The Rose Bowl is college football eye candy

More on the Rose Bowl

Football is enhanced by its aesthetics. To be sure, snow games can be wonderfully pleasing to the eye. Games played in a bitter cold with the breath coming out of players’ mouths can be a dramatic and delicious feast for the senses. NFL Films certainly brought home that reality in its documentation of the Ice Bowl between the Green Bay Packers and the Dallas Cowboys. However, while cold-weather games and snow games certainly have a legitimate place in the larger realm of football events which are beautiful to observe — either in person or on television — the ultimate aesthetic ideal for a football game is the Rose Bowl.

More than the Super Bowl, the Rose Bowl checks all the boxes for football’s ultimate visual feast.

A Super Bowl field is definitely a gorgeous and polished field, as is the case for the Rose Bowl. However, the Rose Bowl isn’t played in a dome, and the game isn’t ordinarily played in the daytime, either. The current Eastern time start for the Super Bowl is 6:30 to 6:35 Eastern time. Even if played in the Central time zone in early February, that is a night game.
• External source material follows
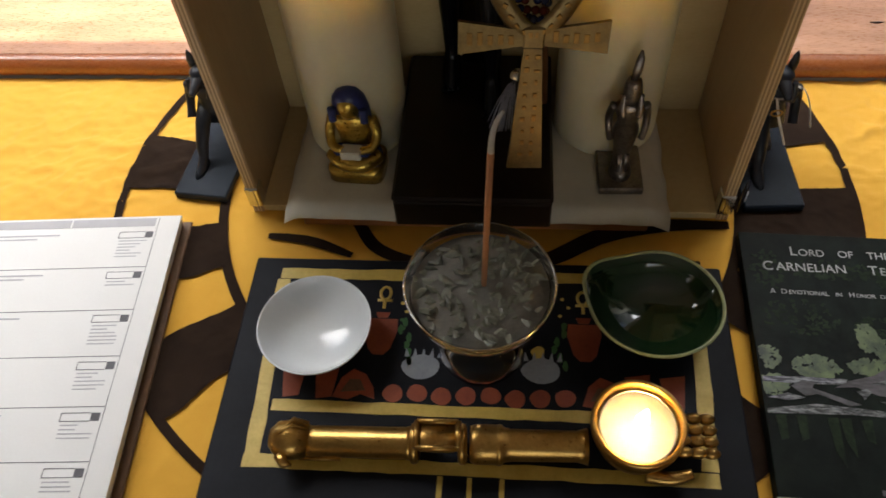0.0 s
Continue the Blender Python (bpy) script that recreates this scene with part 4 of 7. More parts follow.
# prayer beads hung over the fist
mala = thing("prayer_bead_string", "string of blue and red stone beads hung on the statue's fist", "prayer beads", at=move(0.2015, 0.0915, PT))
meshes = [Geo().add(ball((0, 0, 0), 0.0034, 12, 8)).mesh("bead", [M[k]]) for k in ("bead_blue", "bead_red", "bead_white")]
loop = smooth_path([(0.046, -0.036, 0.215), (0.040, -0.038, 0.190), (0.037, -0.044, 0.155), (0.040, -0.050, 0.120), (0.047, -0.054, 0.095), (0.055, -0.053, 0.100), (0.060, -0.050, 0.130), (0.0625, -0.044, 0.165), (0.062, -0.038, 0.195), (0.056, -0.030, 0.214), (0.046, -0.033, 0.218)], 12)
rnd, last, k = random.Random(3), None, 0
for pth in (loop, [q + Vector((-0.0055, 0.004, -0.002)) for q in loop], [q + Vector((0.0035, 0.0075, 0.002)) for q in loop]):
    last = None
    for q in pth:
        if last is None or (q - last).length >= 0.0069:
            kind = 1 if k % 5 == 3 or k % 7 == 2 else (2 if k % 23 == 9 else 0)
            part("bead", meshes[kind], None, mala, at=Matrix.Translation(q))
            last, k = q, k + 1
g = Geo().add(ball((0.040, -0.062, 0.060), 0.0062, 12, 8))
part("silver_bead", g, M["silver"], mala, "large silver bead")
g = Geo()
for i in range(40):
    a, r = rnd.uniform(0, 6.28), rnd.uniform(0, 1)
    g.add(tube([(0.036 + 0.003 * r * math.cos(a), -0.063 + 0.003 * r * math.sin(a), 0.052), (0.032 + 0.008 * r * math.cos(a), -0.066 + 0.007 * r * math.sin(a), 0.036), (0.028 + 0.013 * r * math.cos(a), -0.070 + 0.010 * r * math.sin(a), 0.008 + 0.008 * r)], 0.00045, 4))
part("tassel", g, M["thread"], mala, "grey thread tassel")

# brass ankh leaning on the staff
ankh = thing("brass_ankh", "aged brass ankh with stamped signs, leaning against the statue", "ankh", at=Matrix.Translation((0.2485, -0.0125, PT + 0.0012)) @ pose(0, 0, 0, -13.0, 3.0, 4))
def bar(a, b, wa, wb, th=0.0042):
    a, b = Vector((a[0], 0, a[1])), Vector((b[0], 0, b[1]))
    d = (b - a).normalized()
    s = Vector((-d.z, 0, d.x))
    c = [a + s * wa, a - s * wa, b - s * wb, b + s * wb]
    v = [(p.x, -th * 0.5, p.z) for p in c] + [(p.x, th * 0.5, p.z) for p in c]
    return v, [(0, 1, 2, 3), (7, 6, 5, 4), (0, 4, 5, 1), (1, 5, 6, 2), (2, 6, 7, 3), (3, 7, 4, 0)]
part("stem", bar((0, 0.0), (0, 0.112), 0.0142, 0.0062), M["brass_old"], ankh, smooth=False)
part("arm", bar((-0.006, 0.1125), (-0.0545, 0.1125), 0.0058, 0.0125), M["brass_old"], ankh, smooth=False)
part("arm", bar((0.006, 0.1125), (0.0545, 0.1125), 0.0058, 0.0125), M["brass_old"], ankh, "coppery bare brass", smooth=False)
loop_pts = [(0.0315 * math.sin(a) * (0.62 + 0.38 * min(1, (1 - math.cos(a)) / 1.1)), 0, 0.1565 - 0.0415 * math.cos(a)) for a in [2 * math.pi * i / 56 for i in range(56)]]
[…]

Only in the West is the Super Bowl a true daytime start, and in the most recent West Coast Super Bowl, the very tall structure of Levi’s Stadium — the opposite of the Rose Bowl stadium’s simple intimacy — engulfed the playing field in shadows even for a 3:30 kickoff. If the game was technically a day game, it still didn’t involve sunlight in the gameday aesthetic.

The Rose Bowl, though, always starts in sunlight just after 2 p.m. local time on New Year’s Day (or in years when January 1 is a Sunday, January 2). There is a reason the Rose Bowl wants to remain in a specific time slot. (If you hate that the Rose Bowl gets what it wants, you should instead focus on why the Sugar Bowl insists on its New Year’s Night slot, which has a much more fragile claim on college football tradition. The Sugar Bowl is the troublemaker relative to the College Football Playoff’s inability to play both semifinals on New Year’s Day.)

The Rose Bowl gives us something the Super Bowl no longer provides: sun-splashed gameday visuals. The first half is played in sun before the second half is played in shade and the fourth quarter is played at dusk, with nightfall greeting Southern California.

Look at the cover photo for the story. You wouldn’t have that visual if the Rose Bowl was a night game. You wouldn’t also have these visuals before kickoff of the Granddaddy:

Jan 2, 2012; Pasadena, CA, USA; A general view of the Rose Bowl prior to the game between the Oregon Ducks and the Wisconsin Badgers in the 2012 Rose Bowl game. Mandatory Credit: Kelvin Kuo-USA TODAY Sports

The Rose Bowl is football’s ultimate tradition. It began in 1902. It preceded the Super Bowl by 65 years. It is fitting that as the Super Bowl — which has been played multiple times in the Rose Bowl stadium — has become more and more of a night game with its commercial encroachments, the Rose Bowl has remained the mid-afternoon college football classic we can always count on. Same time. Same place. Same natural-grass field. Same January 1 date.

The Rose Bowl might be old, but its beauty is timeless. No football game is more pleasant to look at than the Granddaddy, who will always be in great physical shape on the first day of every new year.

Happy New Year from all of us at Badgers Wire. Hopefully, Wisconsin will add to your happiness against Oregon, but even if the Badgers lose, taking in a Rose Bowl will never cease to be one of life’s greatest pleasures.